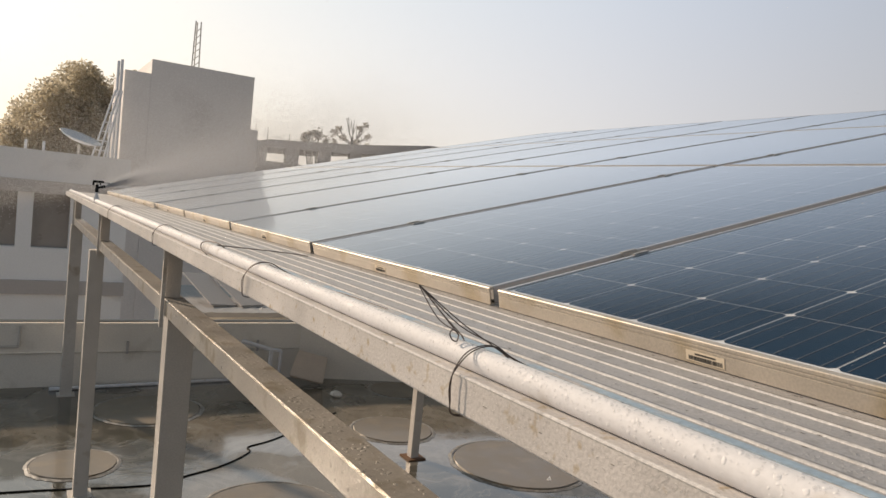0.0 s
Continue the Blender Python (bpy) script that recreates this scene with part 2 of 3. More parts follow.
def wet_floor():
    m = material("wet_concrete_floor", (0.18, 0.157, 0.12), 0.6, 0, 0.4, 3.0, 0.25, 70, 0, (0.055, 0.05, 0.032), 0.6, 0.44)
    n, l = m.node_tree.nodes, m.node_tree.links
    b = n["Principled BSDF"]
    geo = n.new("ShaderNodeNewGeometry")
    pud = n.new("ShaderNodeTexNoise")
    pud.inputs["Scale"].default_value, pud.inputs["Detail"].default_value = 1.1, 9
    l.new(geo.outputs["Position"], pud.inputs["Vector"])
    r = n.new("ShaderNodeMapRange")
    r.inputs[1].default_value, r.inputs[2].default_value = 0.40, 0.46
    r.inputs[3].default_value, r.inputs[4].default_value = 0.28, 0.015
    b.inputs["Coat Weight"].default_value = 0.8
    b.inputs["Coat Roughness"].default_value = 0.02
    b.inputs["Coat IOR"].default_value = 1.33
    l.new(pud.outputs[0], r.inputs[0])
    l.new(r.outputs[0], b.inputs["Roughness"])
    cw = n.new("ShaderNodeMapRange")
    cw.inputs[1].default_value, cw.inputs[2].default_value, cw.inputs[3].default_value, cw.inputs[4].default_value = 0.40, 0.47, 0.05, 0.7
    l.new(pud.outputs[0], cw.inputs[0])
    l.new(cw.outputs[0], b.inputs["Coat Weight"])
    rip = n.new("ShaderNodeTexNoise")
    rip.inputs["Scale"].default_value, rip.inputs["Detail"].default_value = 9, 3
    l.new(geo.outputs["Position"], rip.inputs["Vector"])
    rb = n.new("ShaderNodeBump")
    rb.inputs["Strength"].default_value, rb.inputs["Distance"].default_value = 0.25, 0.006
    l.new(rip.outputs[0], rb.inputs["Height"])
    l.new(rb.outputs[0], b.inputs["Coat Normal"])
    # pale scum drawn out in swirls on the puddles
    sw = n.new("ShaderNodeTexNoise")
    sw.inputs["Scale"].default_value, sw.inputs["Detail"].default_value, sw.inputs["Distortion"].default_value = 1.6, 5, 1.8
    l.new(geo.outputs["Position"], sw.inputs["Vector"])
    off = n.new("ShaderNodeMath")
    off.operation = "SUBTRACT"
    off.inputs[1].default_value = 0.5
    l.new(sw.outputs[0], off.inputs[0])
    ab = n.new("ShaderNodeMath")
    ab.operation = "ABSOLUTE"
    l.new(off.outputs[0], ab.inputs[0])
    thread = n.new("ShaderNodeMapRange")
    thread.inputs[1].default_value, thread.inputs[2].default_value, thread.inputs[3].default_value, thread.inputs[4].default_value = 0.0, 0.06, 0.16, 0.0
    l.new(ab.outputs[0], thread.inputs[0])
    scum = n.new("ShaderNodeMix")
    scum.data_type = "RGBA"
    scum.inputs[7].default_value = (0.46, 0.44, 0.40, 1)
    l.new(b.inputs["Base Color"].links[0].from_socket, scum.inputs[6])
    l.new(thread.outputs[0], scum.inputs[0])
    l.new(scum.outputs[2], b.inputs["Base Color"])
    return m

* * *

TASK:
Retype each line of the listing above word for word. Exclude the pictures.

ANSWER:
0.0 s
Continue the Blender Python (bpy) script that recreates this scene with part 2 of 3. More parts follow.
def wet_floor():
    m = material("wet_concrete_floor", (0.18, 0.157, 0.12), 0.6, 0, 0.4, 3.0, 0.25, 70, 0, (0.055, 0.05, 0.032), 0.6, 0.44)
    n, l = m.node_tree.nodes, m.node_tree.links
    b = n["Principled BSDF"]
    geo = n.new("ShaderNodeNewGeometry")
    pud = n.new("ShaderNodeTexNoise")
    pud.inputs["Scale"].default_value, pud.inputs["Detail"].default_value = 1.1, 9
    l.new(geo.outputs["Position"], pud.inputs["Vector"])
    r = n.new("ShaderNodeMapRange")
    r.inputs[1].default_value, r.inputs[2].default_value = 0.40, 0.46
    r.inputs[3].default_value, r.inputs[4].default_value = 0.28, 0.015
    b.inputs["Coat Weight"].default_value = 0.8
    b.inputs["Coat Roughness"].default_value = 0.02
    b.inputs["Coat IOR"].default_value = 1.33
    l.new(pud.outputs[0], r.inputs[0])
    l.new(r.outputs[0], b.inputs["Roughness"])
    cw = n.new("ShaderNodeMapRange")
    cw.inputs[1].default_value, cw.inputs[2].default_value, cw.inputs[3].default_value, cw.inputs[4].default_value = 0.40, 0.47, 0.05, 0.7
    l.new(pud.outputs[0], cw.inputs[0])
    l.new(cw.outputs[0], b.inputs["Coat Weight"])
    rip = n.new("ShaderNodeTexNoise")
    rip.inputs["Scale"].default_value, rip.inputs["Detail"].default_value = 9, 3
    l.new(geo.outputs["Position"], rip.inputs["Vector"])
    rb = n.new("ShaderNodeBump")
    rb.inputs["Strength"].default_value, rb.inputs["Distance"].default_value = 0.25, 0.006
    l.new(rip.outputs[0], rb.inputs["Height"])
    l.new(rb.outputs[0], b.inputs["Coat Normal"])
    # pale scum drawn out in swirls on the puddles
    sw = n.new("ShaderNodeTexNoise")
    sw.inputs["Scale"].default_value, sw.inputs["Detail"].default_value, sw.inputs["Distortion"].default_value = 1.6, 5, 1.8
    l.new(geo.outputs["Position"], sw.inputs["Vector"])
    off = n.new("ShaderNodeMath")
    off.operation = "SUBTRACT"
    off.inputs[1].default_value = 0.5
    l.new(sw.outputs[0], off.inputs[0])
    ab = n.new("ShaderNodeMath")
    ab.operation = "ABSOLUTE"
    l.new(off.outputs[0], ab.inputs[0])
    thread = n.new("ShaderNodeMapRange")
    thread.inputs[1].default_value, thread.inputs[2].default_value, thread.inputs[3].default_value, thread.inputs[4].default_value = 0.0, 0.06, 0.16, 0.0
    l.new(ab.outputs[0], thread.inputs[0])
    scum = n.new("ShaderNodeMix")
    scum.data_type = "RGBA"
    scum.inputs[7].default_value = (0.46, 0.44, 0.40, 1)
    l.new(b.inputs["Base Color"].links[0].from_socket, scum.inputs[6])
    l.new(thread.outputs[0], scum.inputs[0])
    l.new(scum.outputs[2], b.inputs["Base Color"])
    return m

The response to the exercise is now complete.